The purpose of the present invention is to create the necessary pressure drop and subsequent uniform cross machine flow distribution using only vertical channels in the flow distributor. This will minimize non-cross machine flow disturbances improving cross machine uniformity of the flow. The use of only vertical channels also improves the cross machine characteristics of the fiber slurry by minimizing non cross machine forces on the fibers by the fluid flow.

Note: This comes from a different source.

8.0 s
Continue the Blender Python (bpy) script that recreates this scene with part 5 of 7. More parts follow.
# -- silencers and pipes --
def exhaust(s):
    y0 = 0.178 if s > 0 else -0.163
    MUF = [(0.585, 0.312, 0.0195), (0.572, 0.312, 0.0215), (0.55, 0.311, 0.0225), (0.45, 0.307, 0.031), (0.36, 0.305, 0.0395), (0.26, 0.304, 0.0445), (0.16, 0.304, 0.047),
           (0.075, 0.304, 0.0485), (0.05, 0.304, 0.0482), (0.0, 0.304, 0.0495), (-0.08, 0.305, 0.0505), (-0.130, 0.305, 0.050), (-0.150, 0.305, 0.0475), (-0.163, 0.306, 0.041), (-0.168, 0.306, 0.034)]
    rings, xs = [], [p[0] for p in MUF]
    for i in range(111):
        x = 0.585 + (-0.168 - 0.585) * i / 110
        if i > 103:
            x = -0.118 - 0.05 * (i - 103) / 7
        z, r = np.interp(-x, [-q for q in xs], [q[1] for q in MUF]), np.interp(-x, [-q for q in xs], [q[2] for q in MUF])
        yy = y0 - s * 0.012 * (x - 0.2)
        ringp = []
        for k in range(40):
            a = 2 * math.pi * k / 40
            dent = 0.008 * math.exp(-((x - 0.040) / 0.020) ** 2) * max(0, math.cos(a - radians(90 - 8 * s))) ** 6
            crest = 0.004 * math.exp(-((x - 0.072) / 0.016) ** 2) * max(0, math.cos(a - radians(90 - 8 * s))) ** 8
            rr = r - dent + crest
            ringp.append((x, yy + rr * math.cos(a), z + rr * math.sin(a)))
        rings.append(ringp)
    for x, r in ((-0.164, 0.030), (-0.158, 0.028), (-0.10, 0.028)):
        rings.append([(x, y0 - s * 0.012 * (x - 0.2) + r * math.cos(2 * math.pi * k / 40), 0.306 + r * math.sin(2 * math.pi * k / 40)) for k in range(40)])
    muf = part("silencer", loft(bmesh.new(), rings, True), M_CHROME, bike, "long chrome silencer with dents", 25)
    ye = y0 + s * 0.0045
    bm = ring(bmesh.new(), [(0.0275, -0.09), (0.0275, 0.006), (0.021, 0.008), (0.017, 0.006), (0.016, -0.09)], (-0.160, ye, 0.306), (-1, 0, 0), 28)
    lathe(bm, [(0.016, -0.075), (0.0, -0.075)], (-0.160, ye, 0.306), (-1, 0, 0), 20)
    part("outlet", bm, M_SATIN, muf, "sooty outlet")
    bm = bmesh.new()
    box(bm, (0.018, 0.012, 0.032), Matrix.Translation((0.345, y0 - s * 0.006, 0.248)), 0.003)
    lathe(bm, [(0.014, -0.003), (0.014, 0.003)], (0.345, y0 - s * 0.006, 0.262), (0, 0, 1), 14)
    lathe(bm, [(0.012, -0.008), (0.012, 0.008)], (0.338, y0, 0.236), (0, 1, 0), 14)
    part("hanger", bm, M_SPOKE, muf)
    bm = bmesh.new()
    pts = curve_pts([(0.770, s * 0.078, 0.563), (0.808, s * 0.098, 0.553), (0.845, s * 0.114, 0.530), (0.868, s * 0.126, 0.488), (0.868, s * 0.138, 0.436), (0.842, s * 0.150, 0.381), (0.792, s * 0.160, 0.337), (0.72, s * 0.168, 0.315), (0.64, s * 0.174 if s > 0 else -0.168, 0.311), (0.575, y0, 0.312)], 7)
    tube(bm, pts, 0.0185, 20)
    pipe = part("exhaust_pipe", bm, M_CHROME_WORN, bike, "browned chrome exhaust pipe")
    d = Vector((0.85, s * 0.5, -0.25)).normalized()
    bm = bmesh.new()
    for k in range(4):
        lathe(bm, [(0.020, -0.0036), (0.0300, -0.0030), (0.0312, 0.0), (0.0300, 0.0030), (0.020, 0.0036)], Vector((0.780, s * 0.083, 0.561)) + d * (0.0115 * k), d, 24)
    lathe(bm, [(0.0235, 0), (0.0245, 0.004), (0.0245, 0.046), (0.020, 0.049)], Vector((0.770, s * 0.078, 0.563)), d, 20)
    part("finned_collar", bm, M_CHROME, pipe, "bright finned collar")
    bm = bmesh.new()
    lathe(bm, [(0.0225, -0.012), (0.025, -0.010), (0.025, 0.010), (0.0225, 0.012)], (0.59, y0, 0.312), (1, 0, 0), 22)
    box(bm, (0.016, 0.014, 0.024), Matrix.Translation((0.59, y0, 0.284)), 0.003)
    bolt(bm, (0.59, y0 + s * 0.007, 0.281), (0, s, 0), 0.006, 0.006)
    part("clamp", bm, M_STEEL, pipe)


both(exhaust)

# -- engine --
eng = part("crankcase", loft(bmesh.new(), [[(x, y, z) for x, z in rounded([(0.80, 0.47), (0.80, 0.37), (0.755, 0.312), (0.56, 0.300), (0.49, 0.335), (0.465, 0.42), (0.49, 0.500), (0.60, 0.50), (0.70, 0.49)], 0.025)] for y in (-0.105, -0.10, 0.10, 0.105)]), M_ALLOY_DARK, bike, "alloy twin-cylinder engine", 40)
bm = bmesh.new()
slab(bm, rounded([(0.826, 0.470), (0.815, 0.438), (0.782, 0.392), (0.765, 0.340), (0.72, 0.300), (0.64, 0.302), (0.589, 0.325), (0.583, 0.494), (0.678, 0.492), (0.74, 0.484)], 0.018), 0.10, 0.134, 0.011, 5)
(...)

The design is equally applicable to headboxes using dilution to control the headbox profile or other mechanical profile controls techniques.
Further advantages of this invention are simplicity of manufacturing using easily manufactured turbulence generating devices and improved structural stiffness within the headbox to withstand internal pressures of the fluid flow.
Therefore, the primary feature of the present invention is the provision of a headbox apparatus that overcomes the problems associated with the prior art headboxes and which makes a significant contribution to the papermaking art.
Another feature of the present invention is the provision of a headbox apparatus for a papermaking machine that is easier and less costly to manufacture when compared with prior art headboxes.
A further feature of the present invention is the provision of a headbox apparatus for a papermaking machine that improves mixing of the pulp prior to discharge thereof to a downstream drainage arrangement.
Other features and advantages of the present invention will be readily apparent to those skilled in the art by a consideration of the detailed description of a preferred embodiment of the present invention contained herein.